__Instruction__: Go through the listing beneath this task and return every line that carries the string "Continue".

-- Begin Records to process --

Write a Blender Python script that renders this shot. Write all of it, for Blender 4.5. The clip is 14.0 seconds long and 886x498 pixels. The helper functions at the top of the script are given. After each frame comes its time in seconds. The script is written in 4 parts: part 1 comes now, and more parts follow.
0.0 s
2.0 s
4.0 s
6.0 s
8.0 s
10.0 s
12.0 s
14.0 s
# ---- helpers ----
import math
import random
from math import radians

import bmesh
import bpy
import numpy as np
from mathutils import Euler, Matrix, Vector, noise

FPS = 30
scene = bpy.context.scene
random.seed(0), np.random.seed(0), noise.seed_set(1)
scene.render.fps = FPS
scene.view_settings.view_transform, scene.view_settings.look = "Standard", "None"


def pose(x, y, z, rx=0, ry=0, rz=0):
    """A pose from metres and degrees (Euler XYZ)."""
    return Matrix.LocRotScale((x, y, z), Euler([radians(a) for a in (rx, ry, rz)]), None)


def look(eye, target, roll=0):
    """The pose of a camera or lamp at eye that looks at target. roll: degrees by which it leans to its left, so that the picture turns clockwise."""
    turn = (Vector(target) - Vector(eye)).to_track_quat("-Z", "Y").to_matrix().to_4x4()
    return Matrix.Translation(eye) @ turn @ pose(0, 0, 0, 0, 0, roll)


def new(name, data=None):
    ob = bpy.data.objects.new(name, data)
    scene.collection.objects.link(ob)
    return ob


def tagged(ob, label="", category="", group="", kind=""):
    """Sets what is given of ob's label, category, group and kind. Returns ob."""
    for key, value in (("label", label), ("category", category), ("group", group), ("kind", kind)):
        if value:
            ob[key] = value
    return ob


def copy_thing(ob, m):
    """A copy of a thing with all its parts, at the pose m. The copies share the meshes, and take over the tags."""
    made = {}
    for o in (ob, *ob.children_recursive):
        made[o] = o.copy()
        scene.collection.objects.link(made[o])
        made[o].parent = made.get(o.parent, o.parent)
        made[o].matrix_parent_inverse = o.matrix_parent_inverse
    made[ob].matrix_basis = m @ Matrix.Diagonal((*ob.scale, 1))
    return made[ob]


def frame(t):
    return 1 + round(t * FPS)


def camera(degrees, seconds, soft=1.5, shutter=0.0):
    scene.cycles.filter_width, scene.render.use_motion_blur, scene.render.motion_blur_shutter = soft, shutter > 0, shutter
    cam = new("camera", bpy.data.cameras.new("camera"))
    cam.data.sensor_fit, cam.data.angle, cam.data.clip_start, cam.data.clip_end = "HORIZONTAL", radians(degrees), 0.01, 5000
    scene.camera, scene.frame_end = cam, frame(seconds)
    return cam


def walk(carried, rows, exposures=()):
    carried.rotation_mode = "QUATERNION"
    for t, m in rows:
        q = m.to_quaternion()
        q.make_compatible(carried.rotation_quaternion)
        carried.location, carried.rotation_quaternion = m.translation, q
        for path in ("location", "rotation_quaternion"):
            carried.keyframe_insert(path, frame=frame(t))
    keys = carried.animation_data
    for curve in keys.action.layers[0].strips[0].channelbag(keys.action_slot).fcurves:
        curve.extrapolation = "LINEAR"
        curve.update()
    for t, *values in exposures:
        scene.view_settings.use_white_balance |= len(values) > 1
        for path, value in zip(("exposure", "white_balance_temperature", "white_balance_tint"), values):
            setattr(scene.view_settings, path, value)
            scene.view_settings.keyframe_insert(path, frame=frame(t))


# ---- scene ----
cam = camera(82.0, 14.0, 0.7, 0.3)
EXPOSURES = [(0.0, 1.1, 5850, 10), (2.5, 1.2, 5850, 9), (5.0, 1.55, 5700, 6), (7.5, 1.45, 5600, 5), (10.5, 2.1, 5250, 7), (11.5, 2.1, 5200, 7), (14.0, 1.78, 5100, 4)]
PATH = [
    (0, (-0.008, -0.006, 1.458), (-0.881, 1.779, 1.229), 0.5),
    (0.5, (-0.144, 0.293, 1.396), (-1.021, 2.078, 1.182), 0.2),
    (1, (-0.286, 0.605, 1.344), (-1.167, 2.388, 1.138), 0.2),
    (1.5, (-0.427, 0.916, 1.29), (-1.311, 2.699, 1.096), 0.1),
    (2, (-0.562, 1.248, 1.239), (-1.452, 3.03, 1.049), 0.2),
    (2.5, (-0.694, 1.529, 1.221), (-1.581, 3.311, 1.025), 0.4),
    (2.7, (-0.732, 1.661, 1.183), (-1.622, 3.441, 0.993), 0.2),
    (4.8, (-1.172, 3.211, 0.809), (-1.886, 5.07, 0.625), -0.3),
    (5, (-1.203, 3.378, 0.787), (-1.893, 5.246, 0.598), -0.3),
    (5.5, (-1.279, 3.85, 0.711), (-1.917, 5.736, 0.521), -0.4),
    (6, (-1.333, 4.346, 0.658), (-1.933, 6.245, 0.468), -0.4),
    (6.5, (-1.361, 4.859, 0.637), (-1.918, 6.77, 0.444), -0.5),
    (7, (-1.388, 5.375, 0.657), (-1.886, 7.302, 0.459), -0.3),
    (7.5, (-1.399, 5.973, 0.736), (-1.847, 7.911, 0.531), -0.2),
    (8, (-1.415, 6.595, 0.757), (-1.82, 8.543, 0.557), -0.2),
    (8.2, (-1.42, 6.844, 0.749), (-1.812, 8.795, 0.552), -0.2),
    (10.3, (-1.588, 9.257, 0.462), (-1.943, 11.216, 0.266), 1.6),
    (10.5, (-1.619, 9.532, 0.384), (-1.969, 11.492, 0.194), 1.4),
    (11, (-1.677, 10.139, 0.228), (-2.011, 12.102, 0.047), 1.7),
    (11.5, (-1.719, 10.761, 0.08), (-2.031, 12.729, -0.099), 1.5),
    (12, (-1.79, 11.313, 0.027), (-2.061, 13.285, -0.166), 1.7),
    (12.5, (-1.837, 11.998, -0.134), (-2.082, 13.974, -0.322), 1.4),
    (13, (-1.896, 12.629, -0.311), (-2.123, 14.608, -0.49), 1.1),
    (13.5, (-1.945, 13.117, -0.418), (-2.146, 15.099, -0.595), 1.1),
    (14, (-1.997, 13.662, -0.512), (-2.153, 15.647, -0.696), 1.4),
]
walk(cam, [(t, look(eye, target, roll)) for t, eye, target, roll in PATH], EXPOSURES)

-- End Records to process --
-- Begin Records to process --

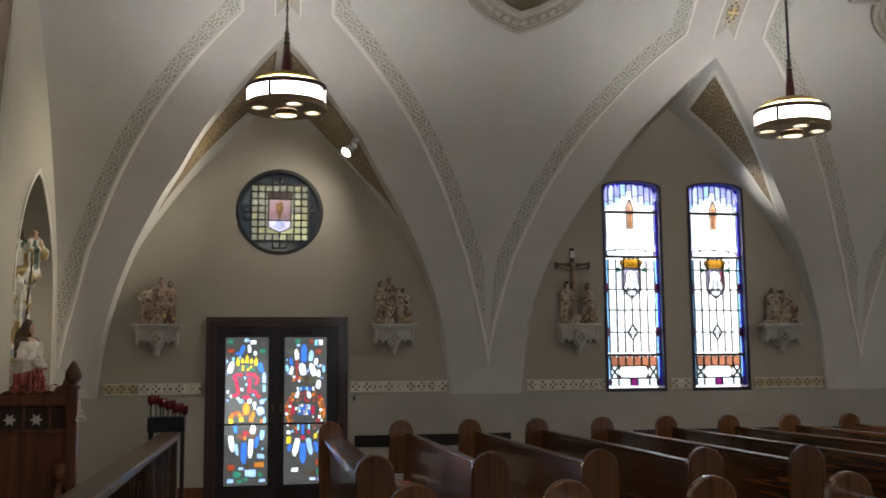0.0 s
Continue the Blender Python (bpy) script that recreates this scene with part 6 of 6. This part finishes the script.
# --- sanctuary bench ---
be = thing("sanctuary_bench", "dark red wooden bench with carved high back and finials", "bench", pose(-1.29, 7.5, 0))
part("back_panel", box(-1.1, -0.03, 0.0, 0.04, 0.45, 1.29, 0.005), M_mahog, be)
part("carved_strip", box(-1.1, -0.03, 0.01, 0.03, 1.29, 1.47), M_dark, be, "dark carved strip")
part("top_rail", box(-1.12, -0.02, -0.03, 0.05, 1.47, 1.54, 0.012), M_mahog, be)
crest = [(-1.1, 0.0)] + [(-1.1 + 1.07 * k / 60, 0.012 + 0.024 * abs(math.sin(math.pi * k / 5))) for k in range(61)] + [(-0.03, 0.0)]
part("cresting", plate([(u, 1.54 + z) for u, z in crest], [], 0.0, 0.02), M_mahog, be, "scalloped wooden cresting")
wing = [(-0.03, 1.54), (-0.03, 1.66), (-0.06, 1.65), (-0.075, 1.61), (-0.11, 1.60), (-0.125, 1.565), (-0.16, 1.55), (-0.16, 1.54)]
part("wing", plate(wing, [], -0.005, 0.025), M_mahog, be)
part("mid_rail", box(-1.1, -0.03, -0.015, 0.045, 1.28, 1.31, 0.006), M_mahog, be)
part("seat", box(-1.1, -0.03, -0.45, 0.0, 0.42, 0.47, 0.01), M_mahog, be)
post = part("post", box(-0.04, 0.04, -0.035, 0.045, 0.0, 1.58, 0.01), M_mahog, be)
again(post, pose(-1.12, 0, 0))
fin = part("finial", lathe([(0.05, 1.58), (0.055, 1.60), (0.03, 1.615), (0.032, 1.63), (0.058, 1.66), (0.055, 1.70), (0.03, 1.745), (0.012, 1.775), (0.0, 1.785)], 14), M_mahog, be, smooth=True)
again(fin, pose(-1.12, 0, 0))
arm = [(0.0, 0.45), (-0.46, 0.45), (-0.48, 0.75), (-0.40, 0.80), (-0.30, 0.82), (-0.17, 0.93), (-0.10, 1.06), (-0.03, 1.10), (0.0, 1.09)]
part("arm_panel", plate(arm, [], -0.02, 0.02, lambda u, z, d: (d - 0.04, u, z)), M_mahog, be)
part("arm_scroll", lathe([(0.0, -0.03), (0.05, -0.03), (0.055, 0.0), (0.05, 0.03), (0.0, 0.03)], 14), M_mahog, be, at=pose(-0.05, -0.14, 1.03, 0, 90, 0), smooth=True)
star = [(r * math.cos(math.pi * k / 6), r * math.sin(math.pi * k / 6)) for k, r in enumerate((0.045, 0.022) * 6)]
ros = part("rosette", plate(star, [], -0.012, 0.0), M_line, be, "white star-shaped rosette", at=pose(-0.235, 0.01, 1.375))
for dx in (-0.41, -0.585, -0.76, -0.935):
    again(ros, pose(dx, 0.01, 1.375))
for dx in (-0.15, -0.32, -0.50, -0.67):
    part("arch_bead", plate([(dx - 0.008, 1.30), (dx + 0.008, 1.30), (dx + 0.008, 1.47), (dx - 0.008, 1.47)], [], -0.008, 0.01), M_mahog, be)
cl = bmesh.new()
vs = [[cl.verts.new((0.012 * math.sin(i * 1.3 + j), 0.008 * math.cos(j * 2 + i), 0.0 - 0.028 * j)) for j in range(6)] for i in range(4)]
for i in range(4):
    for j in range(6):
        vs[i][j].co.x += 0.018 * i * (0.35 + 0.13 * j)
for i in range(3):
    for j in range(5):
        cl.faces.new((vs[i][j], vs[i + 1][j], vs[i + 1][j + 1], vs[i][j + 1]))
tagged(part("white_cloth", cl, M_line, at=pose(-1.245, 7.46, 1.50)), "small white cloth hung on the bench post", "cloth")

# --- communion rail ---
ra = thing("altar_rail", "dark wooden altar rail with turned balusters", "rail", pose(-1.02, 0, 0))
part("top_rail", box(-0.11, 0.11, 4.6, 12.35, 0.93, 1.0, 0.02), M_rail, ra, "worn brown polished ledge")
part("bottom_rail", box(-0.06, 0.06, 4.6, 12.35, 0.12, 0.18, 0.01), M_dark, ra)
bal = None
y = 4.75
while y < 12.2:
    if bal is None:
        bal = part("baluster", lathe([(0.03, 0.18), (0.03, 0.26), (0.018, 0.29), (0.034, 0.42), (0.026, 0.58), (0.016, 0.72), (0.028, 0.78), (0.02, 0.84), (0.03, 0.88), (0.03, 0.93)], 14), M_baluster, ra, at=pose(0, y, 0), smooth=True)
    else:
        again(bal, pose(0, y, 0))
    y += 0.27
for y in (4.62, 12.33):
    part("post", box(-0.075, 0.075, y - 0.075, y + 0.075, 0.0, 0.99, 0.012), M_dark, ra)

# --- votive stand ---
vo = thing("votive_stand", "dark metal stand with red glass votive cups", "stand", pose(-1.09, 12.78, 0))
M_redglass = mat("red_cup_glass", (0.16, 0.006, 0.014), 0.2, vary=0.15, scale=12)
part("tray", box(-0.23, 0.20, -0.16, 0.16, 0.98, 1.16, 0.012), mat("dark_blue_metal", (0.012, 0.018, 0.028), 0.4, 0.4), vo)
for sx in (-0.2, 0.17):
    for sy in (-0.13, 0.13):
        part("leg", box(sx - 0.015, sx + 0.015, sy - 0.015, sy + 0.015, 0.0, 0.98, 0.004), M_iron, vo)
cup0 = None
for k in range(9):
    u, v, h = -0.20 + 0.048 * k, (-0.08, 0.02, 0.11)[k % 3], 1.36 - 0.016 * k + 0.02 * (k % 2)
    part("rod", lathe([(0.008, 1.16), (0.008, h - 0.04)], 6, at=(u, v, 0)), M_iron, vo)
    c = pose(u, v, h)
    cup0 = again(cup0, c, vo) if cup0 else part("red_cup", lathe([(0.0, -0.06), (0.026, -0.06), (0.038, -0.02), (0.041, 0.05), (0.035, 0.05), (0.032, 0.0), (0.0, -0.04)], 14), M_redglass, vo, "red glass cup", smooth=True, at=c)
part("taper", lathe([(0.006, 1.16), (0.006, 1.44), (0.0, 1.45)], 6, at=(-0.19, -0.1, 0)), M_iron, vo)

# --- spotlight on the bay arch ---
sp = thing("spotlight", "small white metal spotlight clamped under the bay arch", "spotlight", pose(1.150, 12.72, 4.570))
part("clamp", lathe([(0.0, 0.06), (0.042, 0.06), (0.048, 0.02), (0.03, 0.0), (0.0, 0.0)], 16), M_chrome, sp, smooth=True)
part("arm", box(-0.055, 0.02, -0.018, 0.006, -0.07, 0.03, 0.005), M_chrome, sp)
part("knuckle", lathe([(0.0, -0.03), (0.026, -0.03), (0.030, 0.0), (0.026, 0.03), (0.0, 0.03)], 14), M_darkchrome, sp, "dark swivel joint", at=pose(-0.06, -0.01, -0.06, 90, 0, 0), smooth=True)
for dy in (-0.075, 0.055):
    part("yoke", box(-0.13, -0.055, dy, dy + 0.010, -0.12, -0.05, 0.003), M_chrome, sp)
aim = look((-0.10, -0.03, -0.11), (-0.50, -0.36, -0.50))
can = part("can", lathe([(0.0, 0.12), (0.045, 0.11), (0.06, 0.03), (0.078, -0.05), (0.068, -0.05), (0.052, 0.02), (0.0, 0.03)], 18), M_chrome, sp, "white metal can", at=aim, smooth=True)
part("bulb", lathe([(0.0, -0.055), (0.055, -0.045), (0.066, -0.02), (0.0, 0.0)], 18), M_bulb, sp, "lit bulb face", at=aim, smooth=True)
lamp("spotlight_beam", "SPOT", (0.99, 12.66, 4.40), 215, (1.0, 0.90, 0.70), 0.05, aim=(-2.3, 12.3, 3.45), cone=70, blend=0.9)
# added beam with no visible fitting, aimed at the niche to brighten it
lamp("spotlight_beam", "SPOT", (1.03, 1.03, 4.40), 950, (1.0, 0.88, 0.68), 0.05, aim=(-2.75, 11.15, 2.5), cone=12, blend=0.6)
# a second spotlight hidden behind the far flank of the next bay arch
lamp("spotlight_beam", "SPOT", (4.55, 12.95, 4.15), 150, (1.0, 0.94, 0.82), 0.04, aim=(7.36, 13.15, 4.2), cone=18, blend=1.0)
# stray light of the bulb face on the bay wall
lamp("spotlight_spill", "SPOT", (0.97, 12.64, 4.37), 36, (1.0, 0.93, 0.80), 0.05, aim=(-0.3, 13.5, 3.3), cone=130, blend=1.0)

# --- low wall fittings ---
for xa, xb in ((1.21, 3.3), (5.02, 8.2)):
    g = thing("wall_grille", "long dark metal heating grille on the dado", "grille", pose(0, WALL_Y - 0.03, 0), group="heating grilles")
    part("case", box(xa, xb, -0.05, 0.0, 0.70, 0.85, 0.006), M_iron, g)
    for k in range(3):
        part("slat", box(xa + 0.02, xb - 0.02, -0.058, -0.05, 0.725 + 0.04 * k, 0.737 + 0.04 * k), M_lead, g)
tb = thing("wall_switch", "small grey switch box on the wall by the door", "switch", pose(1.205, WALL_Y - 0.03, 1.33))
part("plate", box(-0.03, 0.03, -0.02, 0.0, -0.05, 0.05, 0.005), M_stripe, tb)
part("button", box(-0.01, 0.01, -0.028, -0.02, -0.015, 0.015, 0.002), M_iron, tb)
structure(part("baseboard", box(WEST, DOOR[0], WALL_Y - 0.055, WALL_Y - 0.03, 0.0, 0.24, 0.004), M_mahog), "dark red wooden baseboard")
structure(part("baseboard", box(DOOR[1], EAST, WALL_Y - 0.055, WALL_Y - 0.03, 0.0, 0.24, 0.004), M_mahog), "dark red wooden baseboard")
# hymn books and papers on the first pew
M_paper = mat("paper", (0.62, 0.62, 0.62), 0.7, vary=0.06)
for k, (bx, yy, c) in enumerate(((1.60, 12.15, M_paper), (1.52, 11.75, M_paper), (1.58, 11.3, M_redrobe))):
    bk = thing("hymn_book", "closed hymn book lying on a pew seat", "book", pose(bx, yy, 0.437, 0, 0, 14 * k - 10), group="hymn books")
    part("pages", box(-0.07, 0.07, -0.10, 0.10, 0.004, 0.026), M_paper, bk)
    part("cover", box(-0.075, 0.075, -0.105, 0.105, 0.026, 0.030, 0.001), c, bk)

-- End Records to process --
-- Begin Records to process --

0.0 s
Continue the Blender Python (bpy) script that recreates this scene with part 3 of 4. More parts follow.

-- End Records to process --

__Correct answer__:
Continue the Blender Python (bpy) script that recreates this scene with part 6 of 6. This part finishes the script.
Continue the Blender Python (bpy) script that recreates this scene with part 3 of 4. More parts follow.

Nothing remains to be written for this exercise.